The importance of land-atmosphere interactions for future changes in extreme rainfall in convection permitting models

Anthropogenic climate change is expected to lead to substantial increase in extreme precipitation with impact on flooding. However, simulating precipitation and how it may change in the future is still a major challenge, and associated with large uncertainties. One of the main problems is the important role of convection in generating precipitation. Until recently the spatial resolution of climate models was too coarse to resolve convection, and it was instead only approximately represented by so-called parameterisations. Over the last few years very high-resolution regional climate models, below 4km resolution, have been developed that resolve large storms and meso-scale organisation of convection explicitly. Simulations with such Convection-Permitting Models (CPMs) have shown much more realistic precipitation fields (Figure 1, Prein et al 2015; Chan et al 2014) and substantially stronger future changes in short-duration precipitation extremes compared to standard regional climate models (Kendon et al. 2014).

For reducing the uncertainties in regional climate change projections it is crucial to understand the processes that cause the climate change signal (Maraun et al. 2017, Maraun and Widmann 2018). CPMs allow for the first time to investigate in sufficient detail how land-atmosphere interactions, for instance related to soil-moisture variations or urban areas, influence precipitation and its future changes.

This project will exploit the first ensemble of CPM simulations over the UK within the UK Climate Projections UKCP18 project, which will feed into the Climate Change Risk Assessment (CCRA3). The aim is to compare the representation of soil moisture and surface hydrology in CPM and standard climate models, and investigate how it impacts on present and future convective rainfall.
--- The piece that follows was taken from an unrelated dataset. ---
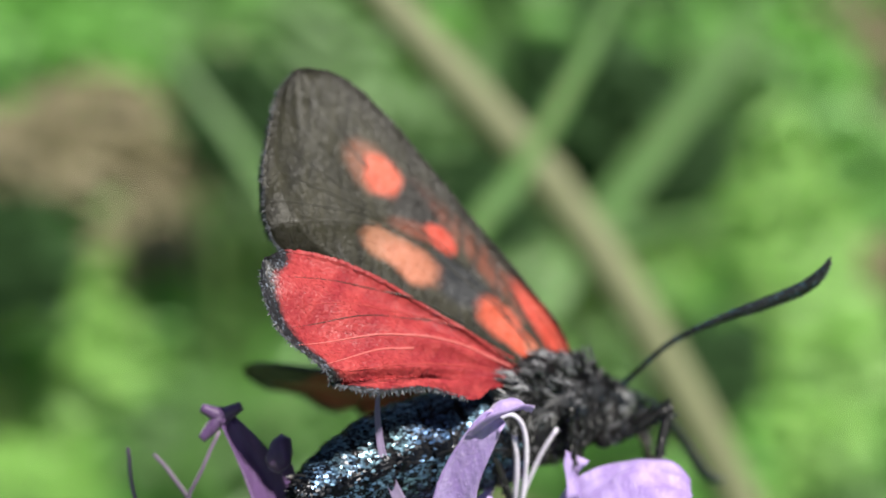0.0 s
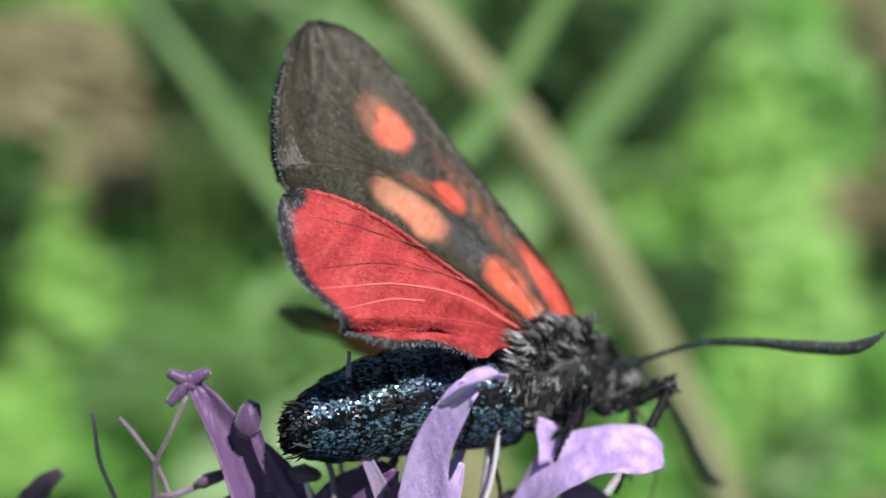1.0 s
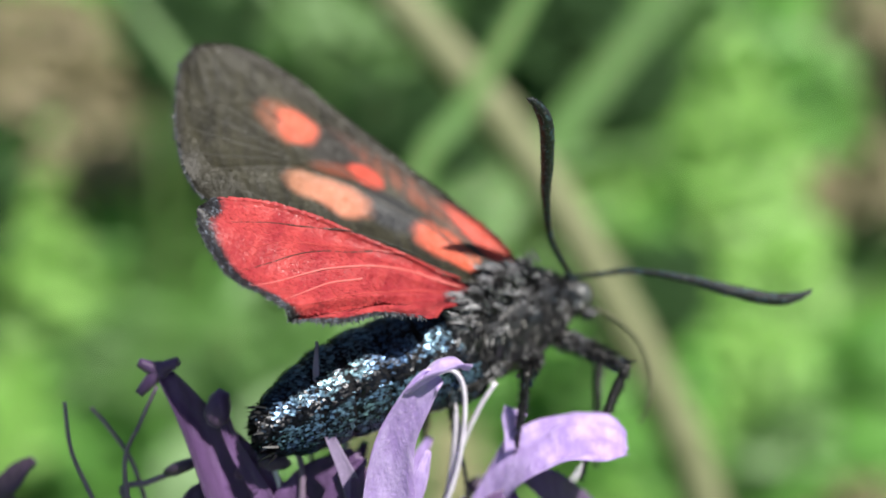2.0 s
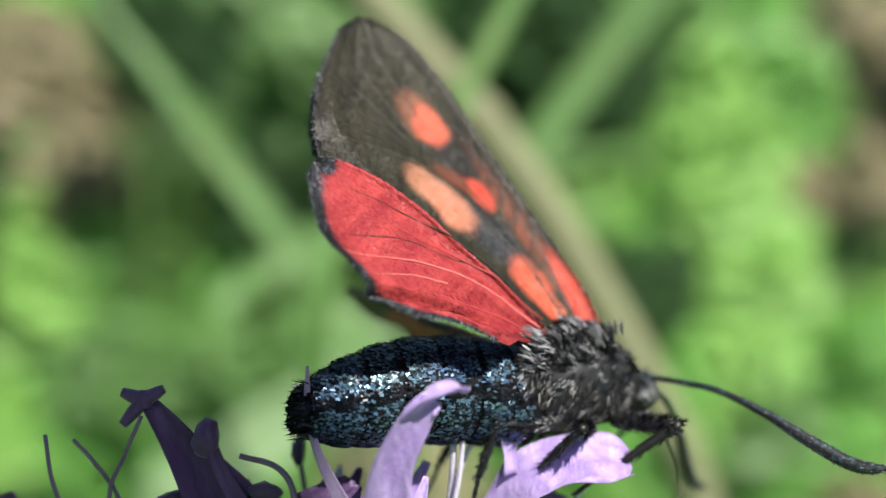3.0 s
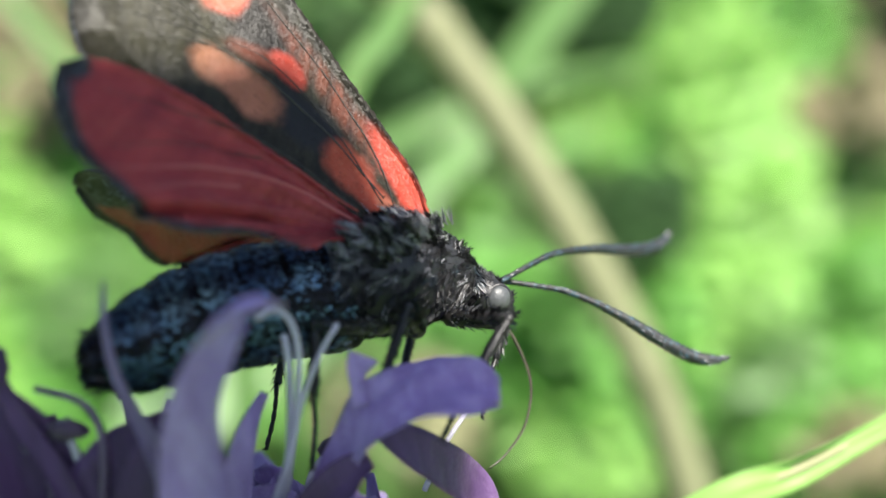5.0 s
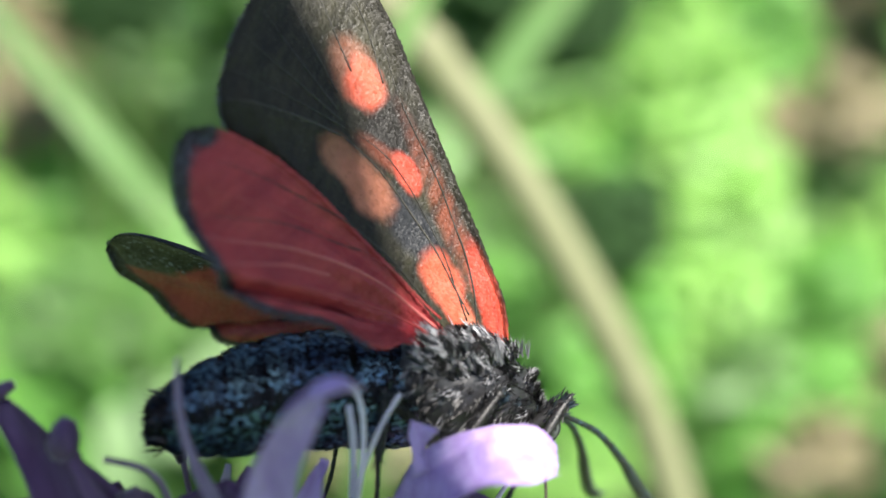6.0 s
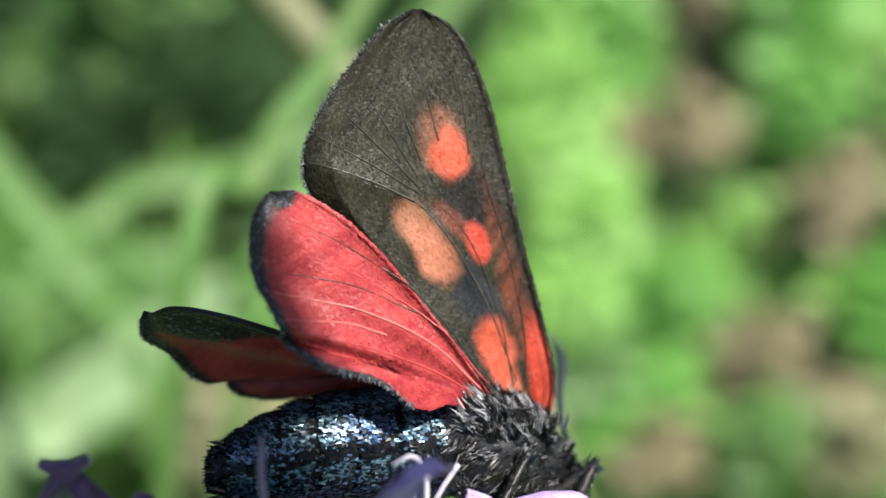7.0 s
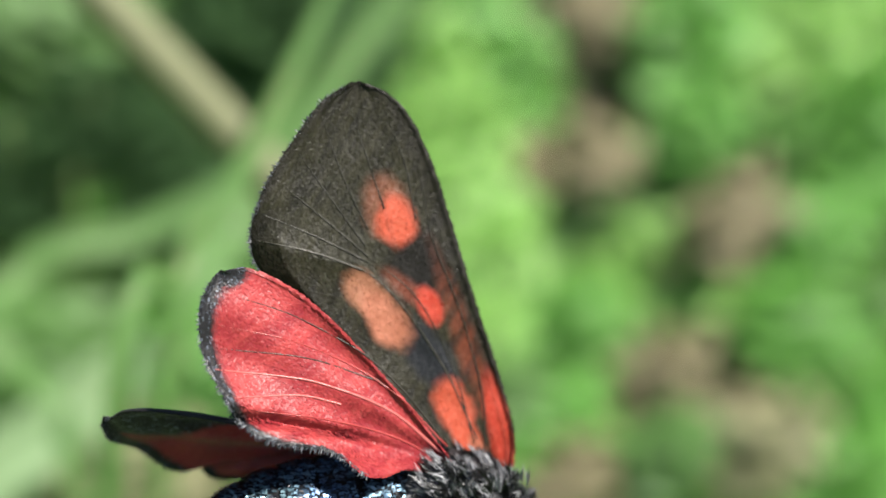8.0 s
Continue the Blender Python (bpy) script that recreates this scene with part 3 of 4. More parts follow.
def hind_relief(p, s, t):
    d, side = seg_distance(p, HIND_FOLD)
    low = -side * d
    turn = math.degrees(math.atan2(p.z - 0.3, 0.5 - p.x))
    grow = min(1.0, 3 * s)
    pleat = 0.15 * math.sin(radians(turn * 19)) * min(1.0, math.hypot(p.x, p.z) / 6) * min(1.0, 6 * (1 - s))
    groove = 0.42 * math.exp(-(d / 0.2) ** 2)
    return 0.30 * math.sin(t * math.pi) * (1 - 0.3 * s) + pleat + grow * (groove - 0.55 * max(0.0, low) - 0.14 * math.exp(-((low + 1.1) / 0.8) ** 2))


def fore_rim_shade(p, s, t, d):
    # real margin; inner hind edge wider, for painted shade beside the hindwing
    return min(1.0, max(0.0, 1 - t * 7) * 0.9 + max(0.0, 1 - d / (1.3 if s < 0.6 else 0.45)) * min(1.0, max(0.0, (s - 0.08) * 8)))


def hind_rim(p, s, t, d):
    wide = 0.72 + 0.50 * max(0.0, min(1.0, (p.z - 3.5) / 3))
    if p.z < 3.0:
        wide *= max(0.35, p.z / 3.0)
    if p.x > -4.6 and p.z < 1.5:
        wide = 0.2
    return min(1.0, max(0.0, 1 - d / wide) * 1.2 * min(1.0, max(0.0, (s - 0.25) * 6)))


def far_dark_half(p, s, t, d):
    # the rim, and a wide dark field over the front half and tip
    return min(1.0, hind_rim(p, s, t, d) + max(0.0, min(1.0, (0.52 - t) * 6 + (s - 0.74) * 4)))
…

The ensemble will not only provide a large database for this analysis, but also allow for the first time an estimate of uncertainty in future changes at convection-permitting scale, thus providing UK risk assessment studies with more reliable climate change projections at local and hourly scales.
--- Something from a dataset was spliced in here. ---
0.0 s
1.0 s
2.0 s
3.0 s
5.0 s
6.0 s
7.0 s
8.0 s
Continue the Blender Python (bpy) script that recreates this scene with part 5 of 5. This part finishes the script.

The student will be hosted jointly by the Met Office and the University of Birmingham, and also have extended visits at CEH and Cranfield University. This will ensure that the work will be undertaken in an efficient way, and will provide experience and networking possibilities in different research environments.

The project will bring together Met Office expertise in climate analysis and convective-scale climate modelling with CEH expertise in representing land surface hydrology in coupled land-atmosphere models, Cranfield University knowledge on soil properties and behaviour, and Birmingham experience with regional climate change, downscaling and urban modelling.